TASK INSTRUCTIONS. Reproduce all the lines below exactly and omit the images.

INFORMATION SUPPLIED.

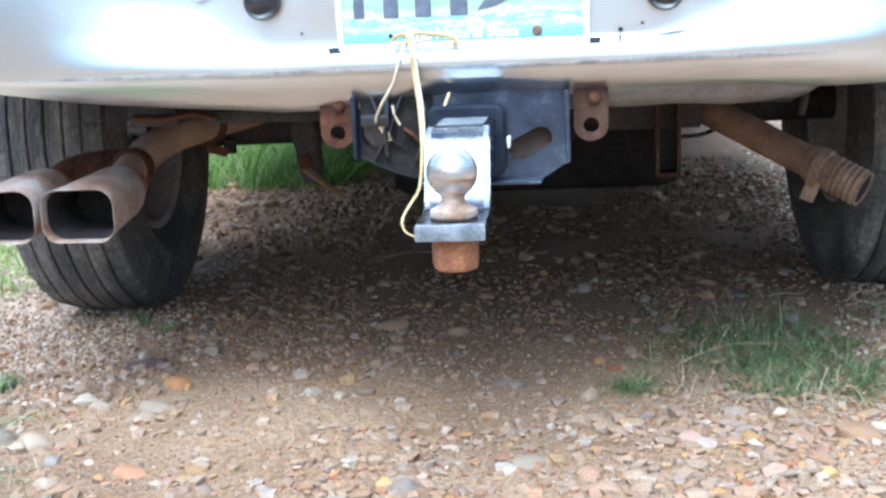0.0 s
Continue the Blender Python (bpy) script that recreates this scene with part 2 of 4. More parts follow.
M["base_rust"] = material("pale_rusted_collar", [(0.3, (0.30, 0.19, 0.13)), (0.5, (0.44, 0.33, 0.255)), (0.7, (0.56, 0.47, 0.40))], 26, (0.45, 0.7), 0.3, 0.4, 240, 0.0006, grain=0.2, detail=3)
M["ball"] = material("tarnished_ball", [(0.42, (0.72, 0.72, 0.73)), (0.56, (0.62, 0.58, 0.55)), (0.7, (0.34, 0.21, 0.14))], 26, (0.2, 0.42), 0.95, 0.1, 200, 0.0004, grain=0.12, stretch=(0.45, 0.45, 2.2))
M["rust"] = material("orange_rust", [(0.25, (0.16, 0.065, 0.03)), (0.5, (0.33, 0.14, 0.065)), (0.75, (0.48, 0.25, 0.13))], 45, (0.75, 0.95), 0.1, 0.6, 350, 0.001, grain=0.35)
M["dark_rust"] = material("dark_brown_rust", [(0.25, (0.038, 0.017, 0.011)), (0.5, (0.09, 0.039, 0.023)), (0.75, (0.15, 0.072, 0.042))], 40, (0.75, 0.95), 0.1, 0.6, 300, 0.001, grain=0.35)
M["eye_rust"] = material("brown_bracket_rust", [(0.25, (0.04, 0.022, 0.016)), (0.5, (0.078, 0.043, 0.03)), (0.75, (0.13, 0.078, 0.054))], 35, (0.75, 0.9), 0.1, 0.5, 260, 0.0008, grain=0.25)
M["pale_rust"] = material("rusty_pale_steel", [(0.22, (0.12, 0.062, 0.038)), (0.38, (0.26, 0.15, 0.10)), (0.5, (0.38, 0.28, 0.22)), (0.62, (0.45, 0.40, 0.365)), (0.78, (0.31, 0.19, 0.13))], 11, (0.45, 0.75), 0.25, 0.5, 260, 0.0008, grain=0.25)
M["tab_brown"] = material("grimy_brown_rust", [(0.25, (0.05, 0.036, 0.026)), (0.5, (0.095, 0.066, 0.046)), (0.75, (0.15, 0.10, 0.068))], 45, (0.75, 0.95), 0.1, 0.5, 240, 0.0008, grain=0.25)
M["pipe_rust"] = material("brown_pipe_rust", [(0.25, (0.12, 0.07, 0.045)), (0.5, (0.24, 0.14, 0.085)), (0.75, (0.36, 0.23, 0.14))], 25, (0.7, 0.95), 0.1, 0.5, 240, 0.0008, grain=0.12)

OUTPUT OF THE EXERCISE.
0.0 s
Continue the Blender Python (bpy) script that recreates this scene with part 2 of 4. More parts follow.
M["base_rust"] = material("pale_rusted_collar", [(0.3, (0.30, 0.19, 0.13)), (0.5, (0.44, 0.33, 0.255)), (0.7, (0.56, 0.47, 0.40))], 26, (0.45, 0.7), 0.3, 0.4, 240, 0.0006, grain=0.2, detail=3)
M["ball"] = material("tarnished_ball", [(0.42, (0.72, 0.72, 0.73)), (0.56, (0.62, 0.58, 0.55)), (0.7, (0.34, 0.21, 0.14))], 26, (0.2, 0.42), 0.95, 0.1, 200, 0.0004, grain=0.12, stretch=(0.45, 0.45, 2.2))
M["rust"] = material("orange_rust", [(0.25, (0.16, 0.065, 0.03)), (0.5, (0.33, 0.14, 0.065)), (0.75, (0.48, 0.25, 0.13))], 45, (0.75, 0.95), 0.1, 0.6, 350, 0.001, grain=0.35)
M["dark_rust"] = material("dark_brown_rust", [(0.25, (0.038, 0.017, 0.011)), (0.5, (0.09, 0.039, 0.023)), (0.75, (0.15, 0.072, 0.042))], 40, (0.75, 0.95), 0.1, 0.6, 300, 0.001, grain=0.35)
M["eye_rust"] = material("brown_bracket_rust", [(0.25, (0.04, 0.022, 0.016)), (0.5, (0.078, 0.043, 0.03)), (0.75, (0.13, 0.078, 0.054))], 35, (0.75, 0.9), 0.1, 0.5, 260, 0.0008, grain=0.25)
M["pale_rust"] = material("rusty_pale_steel", [(0.22, (0.12, 0.062, 0.038)), (0.38, (0.26, 0.15, 0.10)), (0.5, (0.38, 0.28, 0.22)), (0.62, (0.45, 0.40, 0.365)), (0.78, (0.31, 0.19, 0.13))], 11, (0.45, 0.75), 0.25, 0.5, 260, 0.0008, grain=0.25)
M["tab_brown"] = material("grimy_brown_rust", [(0.25, (0.05, 0.036, 0.026)), (0.5, (0.095, 0.066, 0.046)), (0.75, (0.15, 0.10, 0.068))], 45, (0.75, 0.95), 0.1, 0.5, 240, 0.0008, grain=0.25)
M["pipe_rust"] = material("brown_pipe_rust", [(0.25, (0.12, 0.07, 0.045)), (0.5, (0.24, 0.14, 0.085)), (0.75, (0.36, 0.23, 0.14))], 25, (0.7, 0.95), 0.1, 0.5, 240, 0.0008, grain=0.12)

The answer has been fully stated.